Tuesday, April 19, 2011

Selig sind die Toten

I don't intend to give a detailed review here, but I would like to acknowledge the two excellent choral concerts I attended in the past week. My compliments to John Sall and the Abington Symphony and Choir for A German Requiem April 10 and David Spitko and the Choristers for Dvorak's Stabat Mater in Upper Dublin April 16. Soloists in each were outstanding, and the choruses were glorious. I think the German Requiem is a more impressive piece of music than the Dvorak, which doesn't take longer by the clock, but seems longer. Perhaps that's only because I'm not as familiar with it. (The concert included three other pieces, too, which, though short, might have been overkill.)
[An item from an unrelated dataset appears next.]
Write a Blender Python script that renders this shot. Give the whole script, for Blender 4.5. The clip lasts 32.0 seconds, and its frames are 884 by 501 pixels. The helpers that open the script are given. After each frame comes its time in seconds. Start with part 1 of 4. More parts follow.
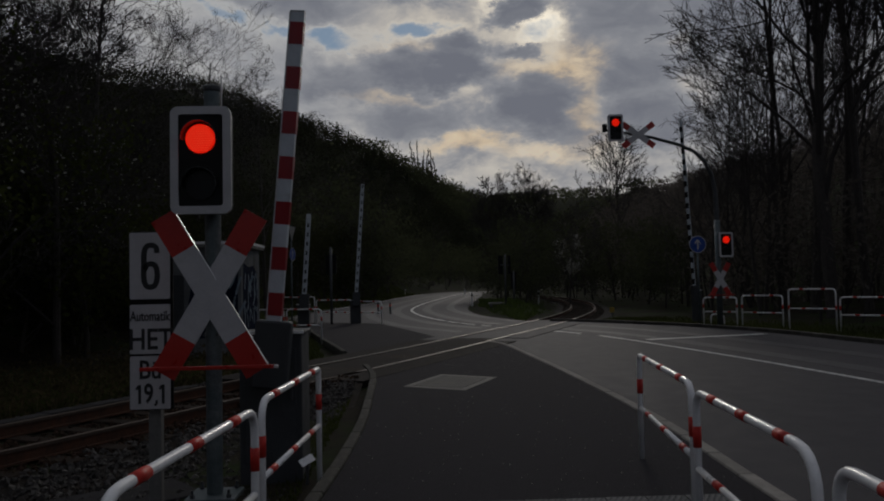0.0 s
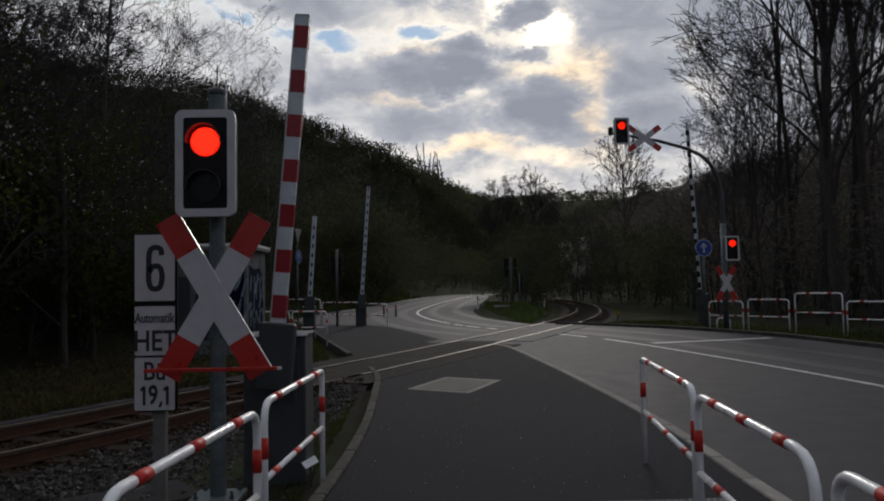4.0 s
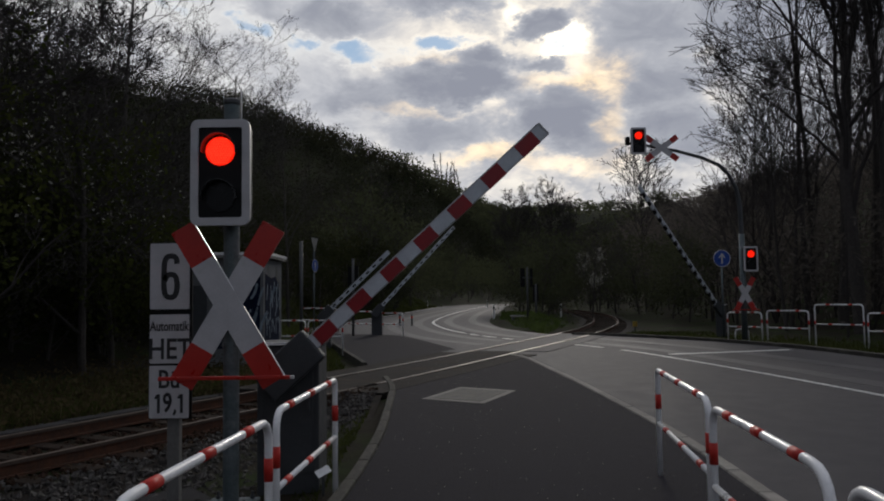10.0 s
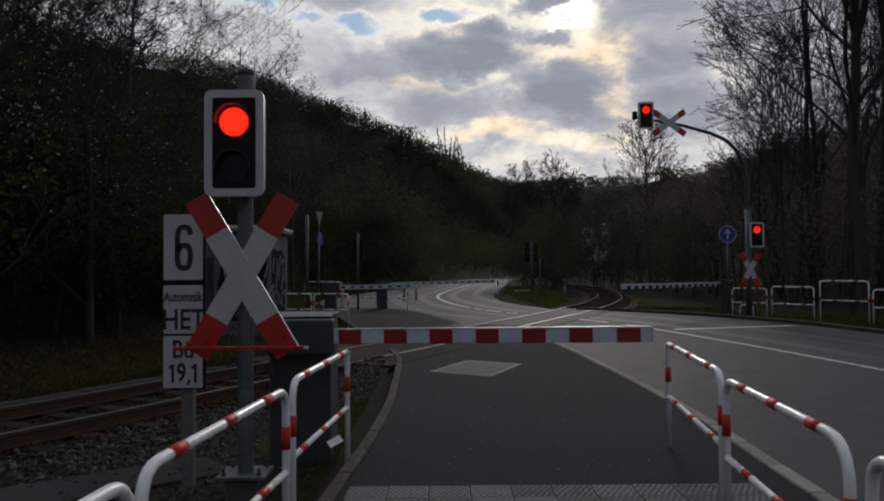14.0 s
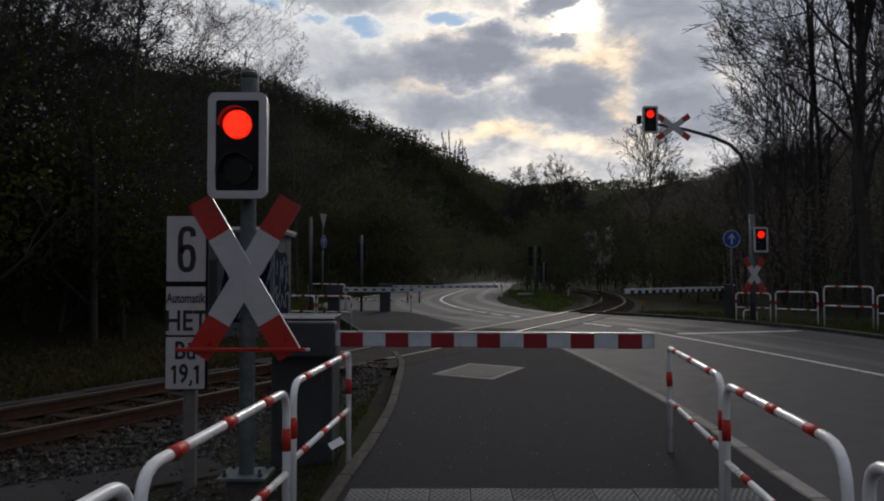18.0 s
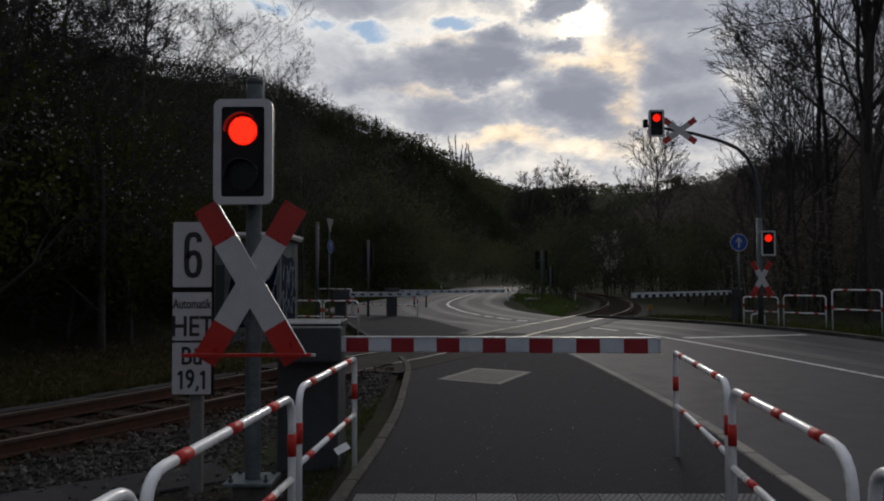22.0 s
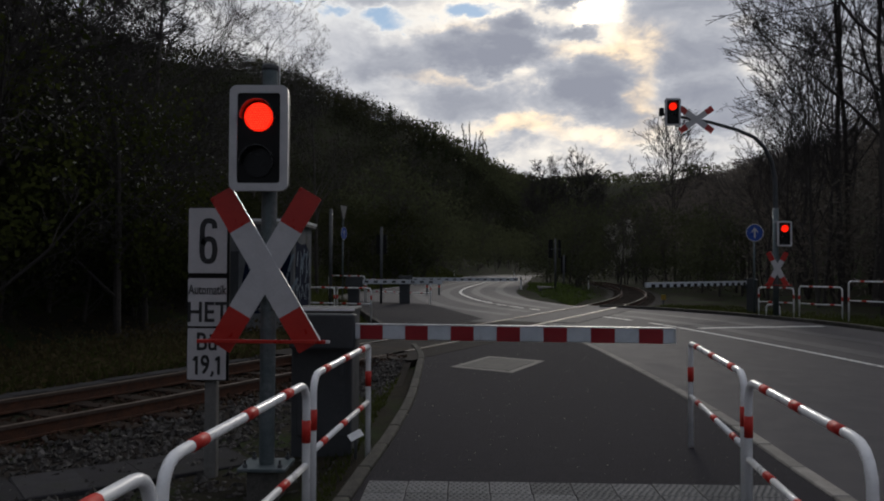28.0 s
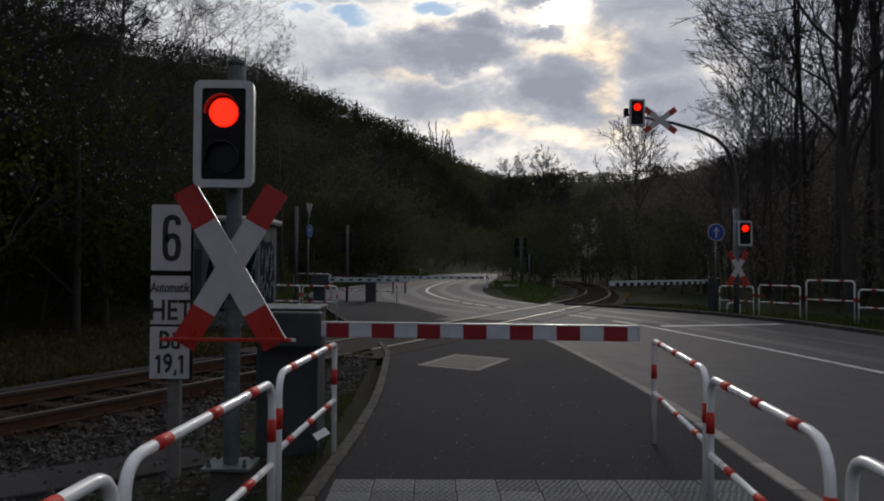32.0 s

My only complaint, besides some wavering tones in the strings of both orchestras, is that the Requiem was done in English. It didn't really detract from the experience for me, but as the bass soloist told me afterward, it just sounds better in German.

The Choristers are planning an evening of Americana next season to include Porgy and Bess and Copland's Old American Songs. I told David that if he programmed Ives's Harvest Home Chorales, I'd give him a thousand words in Ticket. He never got back to me.

No further concerts planned at present. All listening will be done at home, over speakers.